The sad part about Sidora’s recent revelation is the fact that she felt that she had to do something about her body because of another woman’s inappropriate comment. For many years, celebrities have shared Instagram posts highlighting the importance of sisterhood and Black women empowerment, but on reality television, some of those principles often go out of the window.

Moms in General

There is nothing more inspiring and beautiful than birthing and raising children, but despite the fact that kids are a joy, childbirth has the ability to take a toll on any woman’s body. With weight fluctuations, hormones and the everyday business of being a mother, body image can be a sensitive topic to broach. The fact that Kenya is the one bullying Sidora about her body when she too, is a mother is disappointing.

Beauty Within

For many women, it can be a challenge to see the beauty within themselves. Especially after having kids, feeling beautiful inside and out can be challenging. Many times, when women don’t look or feel their best, they turn to their friends or tribe to get that validation. When that validation isn’t met, it can be upsetting.

 Unrealistic Expectations

It is time for society in general to drop the body-shaming of women. Not every woman is a size 0. The constant pressure on women to look perfect at all times is not sustainable and it needs to stop.

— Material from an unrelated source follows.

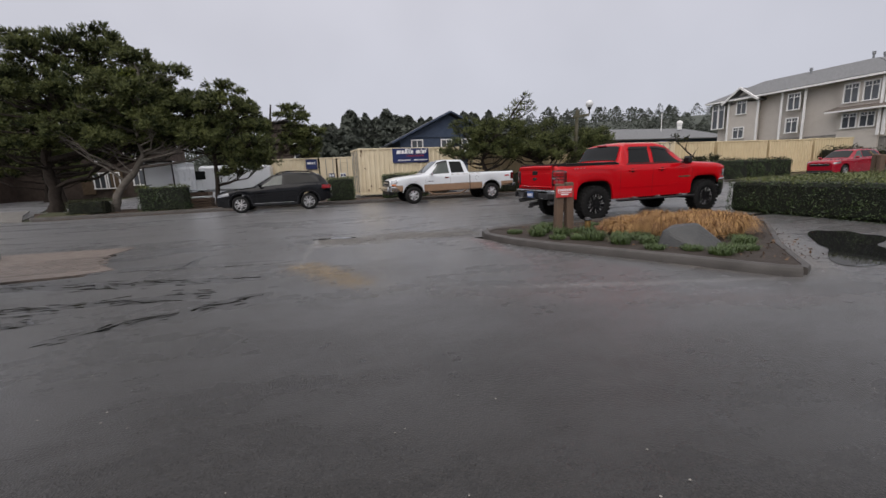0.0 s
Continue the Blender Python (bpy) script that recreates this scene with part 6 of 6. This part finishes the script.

There are many other peculiar issues that Black women face, and so the extra layer of pressure to be slim at all costs can become draining. 

Accountability

Ever since Moore joined the “Real Housewives of Atlanta,” fans have been indoctrinated to accept her behavior. She is frequently confrontational and a bully. If more people consistently called her out, perhaps she would learn a few things about kindness. In the wake of her drama with Sidora, it is difficult not to look at Moore in a negative light. Accountability doesn’t just go for Moore alone. This goes for anyone who is actively saying things to demean and belittle people. They need to be held accountable for bullying. For the most part, Moore has gotten away with the “mean girl” persona because her poor behavior is a result of “keeping it real.” There are other ways to tell the truth in kindness and love, rather than insults and comments that cut like a knife.